2. Sustain full support for the current round of talks on a Cyprus settlement and avoid navy intervention against oil exploration in waters claimed by Greece or the Republic of Cyprus.

3. Broaden the policy of inclusion towards the Turkish Kurds by both sustaining economic development plans in Kurdish-majority areas and developing wider cultural and language rights.

4. Extend freedoms and equal rights for members of all faiths in choice of religious instruction at school, access to seminaries and status of places of worship.

5. Sponsor and encourage an inclusive process of national discussion leading to the adoption of a new, less authoritarian civilian constitution and reform political party and electoral legislation to increase transparency and representation.

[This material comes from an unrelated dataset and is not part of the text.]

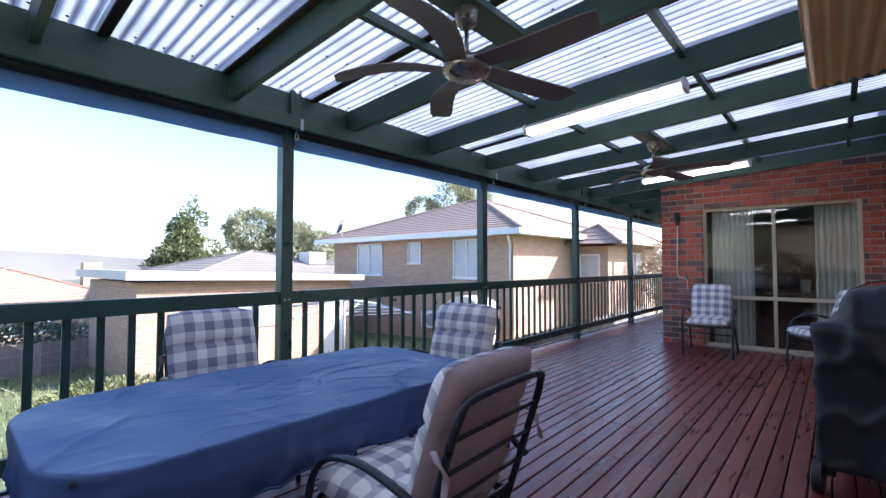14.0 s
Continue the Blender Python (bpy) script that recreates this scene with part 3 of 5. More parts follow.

To the EU and Governments of EU Member States:

6. Reassert firmly and often that Turkey can achieve full membership of the EU when it has fulfilled all criteria; lift unofficial blocks on the screening and opening of negotiating chapters; and familiarise Turkish companies with the requirements, benefits and costs of complying with the EU body of law.

7. Take a greater, even-handed interest in Cyprus settlement talks; send senior officials to visit both community leaders in their offices on the island; underline willingness to give financial support for a solution; and consider delaying oil exploration in contested territorial waters while talks are under way.

8. Support and coordinate with recent Turkish foreign policy initiatives to de-escalate crises in the Caucasus and the Middle East.

9. Crack down more firmly on financing from Europe of the Kurdish militant group the PKK (Kurdistan Workers’ Party); ensure that requests in relation to the arrest and extradition of suspects accused of terrorist attacks in Turkey are fairly dealt with.

10. Encourage Turkey to ensure that steps in support of more freedom of religion are taken not just for non-Muslim minorities but also involve a commitment to the rights of Muslims, including non-mainstream faiths like the Alevis.